# Instruction:
Go through the data below. Pull out every line that has the word "random".

# Input rows:
•••

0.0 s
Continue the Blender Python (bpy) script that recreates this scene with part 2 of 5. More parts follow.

•••

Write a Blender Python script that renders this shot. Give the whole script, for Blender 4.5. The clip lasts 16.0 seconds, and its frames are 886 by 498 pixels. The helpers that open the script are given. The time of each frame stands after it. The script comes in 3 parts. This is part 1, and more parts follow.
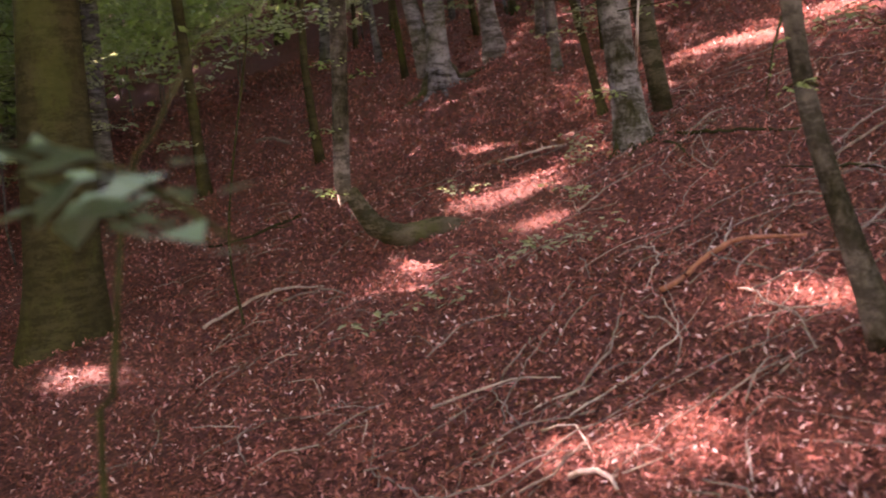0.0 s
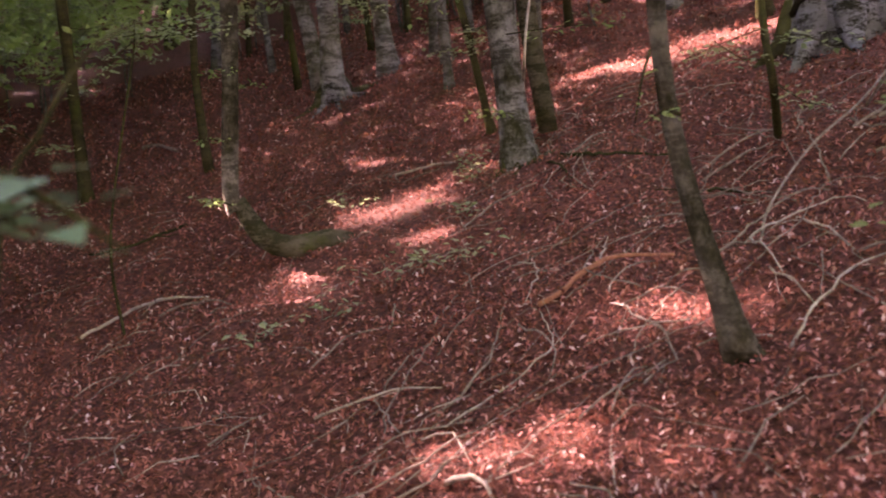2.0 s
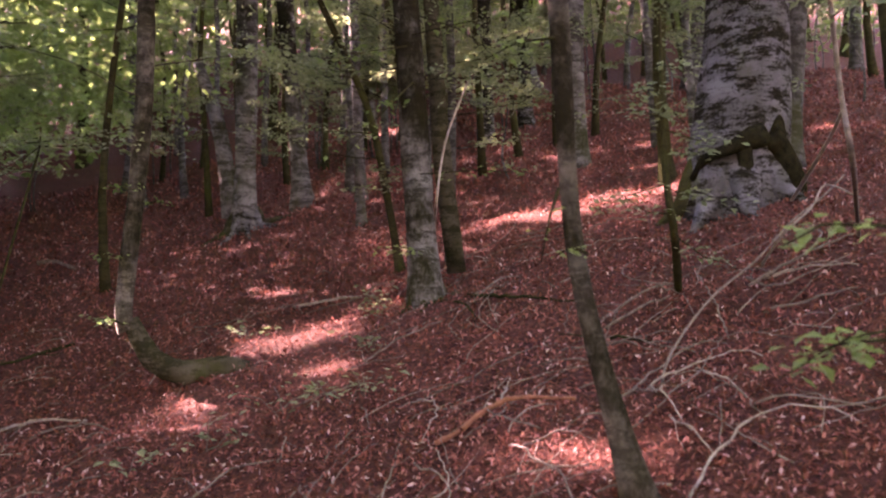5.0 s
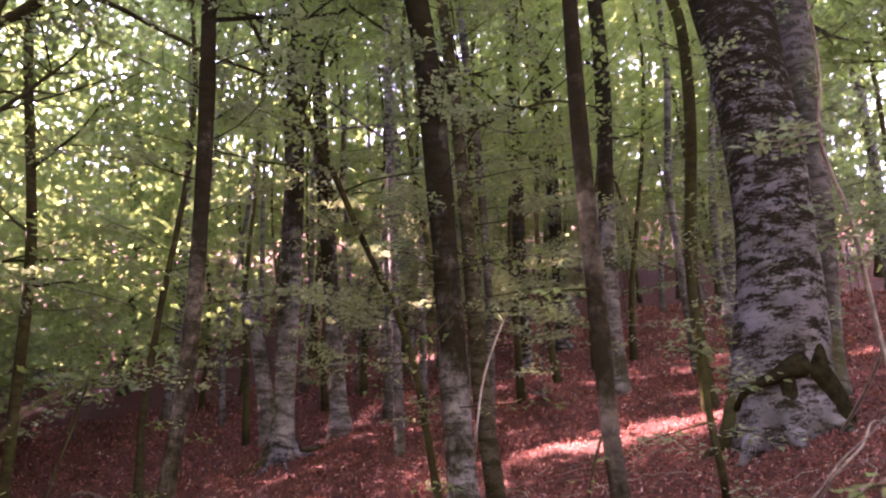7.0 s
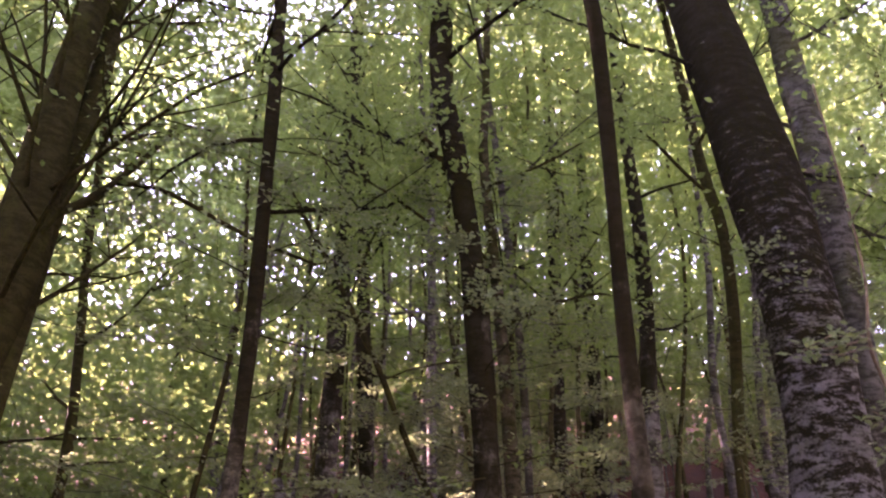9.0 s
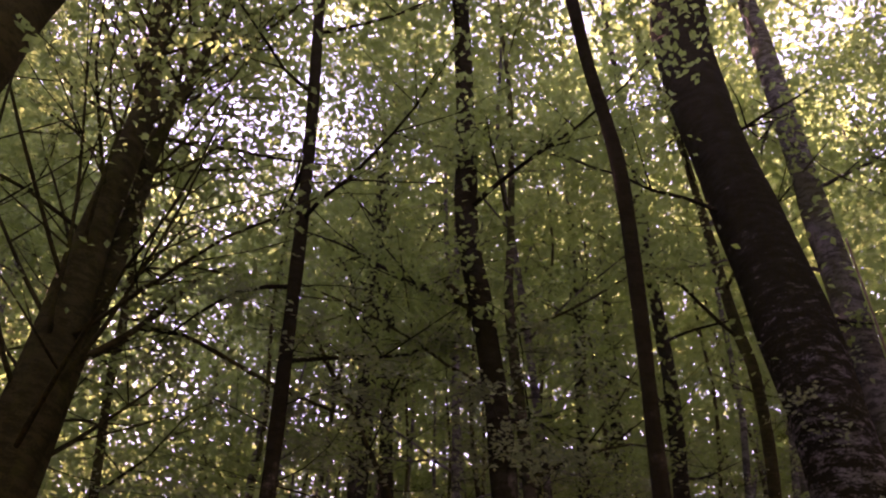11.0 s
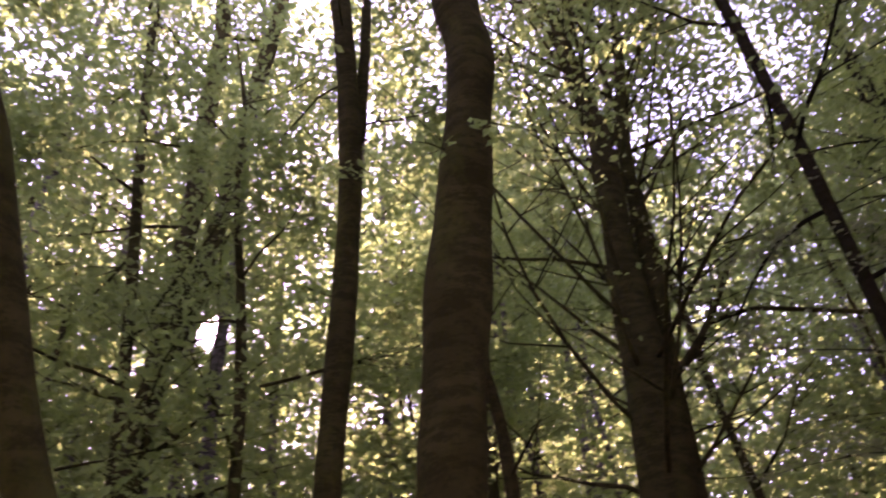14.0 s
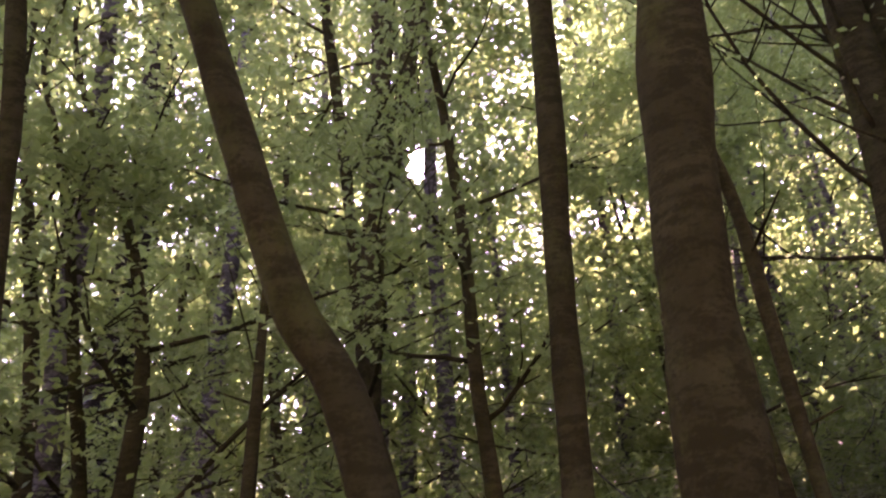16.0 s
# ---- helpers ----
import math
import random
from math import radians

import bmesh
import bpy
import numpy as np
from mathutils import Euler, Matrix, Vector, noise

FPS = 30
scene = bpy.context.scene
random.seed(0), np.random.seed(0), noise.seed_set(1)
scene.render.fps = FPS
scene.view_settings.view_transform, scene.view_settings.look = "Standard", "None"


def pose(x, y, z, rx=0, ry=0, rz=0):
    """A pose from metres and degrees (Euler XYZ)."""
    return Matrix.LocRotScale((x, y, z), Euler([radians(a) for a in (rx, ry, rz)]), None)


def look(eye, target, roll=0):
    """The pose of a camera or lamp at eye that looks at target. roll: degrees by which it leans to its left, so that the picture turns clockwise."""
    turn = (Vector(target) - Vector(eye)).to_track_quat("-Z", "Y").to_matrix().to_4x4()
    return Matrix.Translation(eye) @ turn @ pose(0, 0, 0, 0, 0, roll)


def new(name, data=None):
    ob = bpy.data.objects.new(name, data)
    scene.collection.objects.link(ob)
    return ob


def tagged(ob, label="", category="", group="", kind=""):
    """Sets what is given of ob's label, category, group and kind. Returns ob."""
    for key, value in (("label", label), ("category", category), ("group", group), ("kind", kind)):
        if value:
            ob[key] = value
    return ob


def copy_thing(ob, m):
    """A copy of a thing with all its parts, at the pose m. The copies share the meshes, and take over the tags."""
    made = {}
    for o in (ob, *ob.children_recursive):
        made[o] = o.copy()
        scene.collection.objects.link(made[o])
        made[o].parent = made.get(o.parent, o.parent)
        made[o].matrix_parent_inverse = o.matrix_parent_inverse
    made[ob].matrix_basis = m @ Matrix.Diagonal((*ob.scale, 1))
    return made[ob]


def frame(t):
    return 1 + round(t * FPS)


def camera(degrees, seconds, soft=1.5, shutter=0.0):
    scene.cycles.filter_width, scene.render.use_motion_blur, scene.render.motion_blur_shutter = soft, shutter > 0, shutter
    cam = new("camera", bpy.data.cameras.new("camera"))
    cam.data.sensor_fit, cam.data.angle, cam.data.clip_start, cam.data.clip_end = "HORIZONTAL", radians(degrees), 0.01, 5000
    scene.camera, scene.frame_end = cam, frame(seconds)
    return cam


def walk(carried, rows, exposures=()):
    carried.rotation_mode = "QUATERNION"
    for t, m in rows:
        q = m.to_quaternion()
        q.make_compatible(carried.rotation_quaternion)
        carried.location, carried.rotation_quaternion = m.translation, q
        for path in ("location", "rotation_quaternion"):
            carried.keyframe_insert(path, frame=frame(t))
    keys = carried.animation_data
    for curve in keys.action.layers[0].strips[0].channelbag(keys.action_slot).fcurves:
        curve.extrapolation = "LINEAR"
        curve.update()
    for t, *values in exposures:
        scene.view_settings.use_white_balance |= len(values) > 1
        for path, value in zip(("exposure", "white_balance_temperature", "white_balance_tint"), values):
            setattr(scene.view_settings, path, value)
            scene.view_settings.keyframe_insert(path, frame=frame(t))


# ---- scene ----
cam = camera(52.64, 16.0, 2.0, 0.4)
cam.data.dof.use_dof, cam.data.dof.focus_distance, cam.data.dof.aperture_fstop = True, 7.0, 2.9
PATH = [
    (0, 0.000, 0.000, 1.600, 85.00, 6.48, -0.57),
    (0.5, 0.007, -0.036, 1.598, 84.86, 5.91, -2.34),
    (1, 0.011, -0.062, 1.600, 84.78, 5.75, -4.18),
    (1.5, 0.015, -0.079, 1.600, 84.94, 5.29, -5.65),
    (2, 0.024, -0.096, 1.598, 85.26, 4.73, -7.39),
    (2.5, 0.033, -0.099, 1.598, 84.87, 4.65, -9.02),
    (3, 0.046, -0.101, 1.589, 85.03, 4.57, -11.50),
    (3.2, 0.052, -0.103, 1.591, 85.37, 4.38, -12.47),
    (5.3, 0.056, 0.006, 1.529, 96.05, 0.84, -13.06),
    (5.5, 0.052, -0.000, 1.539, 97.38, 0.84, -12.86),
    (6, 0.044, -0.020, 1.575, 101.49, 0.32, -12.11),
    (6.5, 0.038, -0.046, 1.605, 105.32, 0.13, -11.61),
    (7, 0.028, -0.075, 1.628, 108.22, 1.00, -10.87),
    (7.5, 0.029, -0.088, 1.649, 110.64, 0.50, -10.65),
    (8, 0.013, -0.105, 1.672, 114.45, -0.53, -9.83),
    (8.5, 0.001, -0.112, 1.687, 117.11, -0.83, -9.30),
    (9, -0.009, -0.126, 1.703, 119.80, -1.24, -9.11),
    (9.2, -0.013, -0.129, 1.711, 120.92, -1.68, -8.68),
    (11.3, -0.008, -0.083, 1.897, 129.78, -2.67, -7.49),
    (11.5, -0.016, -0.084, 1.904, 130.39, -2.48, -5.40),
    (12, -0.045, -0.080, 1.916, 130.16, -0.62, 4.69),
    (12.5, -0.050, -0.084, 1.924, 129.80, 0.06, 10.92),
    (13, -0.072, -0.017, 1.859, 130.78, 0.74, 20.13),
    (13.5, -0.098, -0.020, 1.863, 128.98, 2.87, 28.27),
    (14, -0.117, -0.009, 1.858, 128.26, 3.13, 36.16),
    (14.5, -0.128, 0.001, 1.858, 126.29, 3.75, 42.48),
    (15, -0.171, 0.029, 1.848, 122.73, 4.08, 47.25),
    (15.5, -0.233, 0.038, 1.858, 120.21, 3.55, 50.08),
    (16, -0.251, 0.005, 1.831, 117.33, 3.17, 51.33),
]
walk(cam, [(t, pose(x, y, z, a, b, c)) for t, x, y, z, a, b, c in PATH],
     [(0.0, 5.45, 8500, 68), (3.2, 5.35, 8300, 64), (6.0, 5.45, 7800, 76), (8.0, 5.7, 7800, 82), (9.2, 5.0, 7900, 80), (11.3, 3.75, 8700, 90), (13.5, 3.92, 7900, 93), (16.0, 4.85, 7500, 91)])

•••

# Full response:
import random
random.seed(0), np.random.seed(0), noise.seed_set(1)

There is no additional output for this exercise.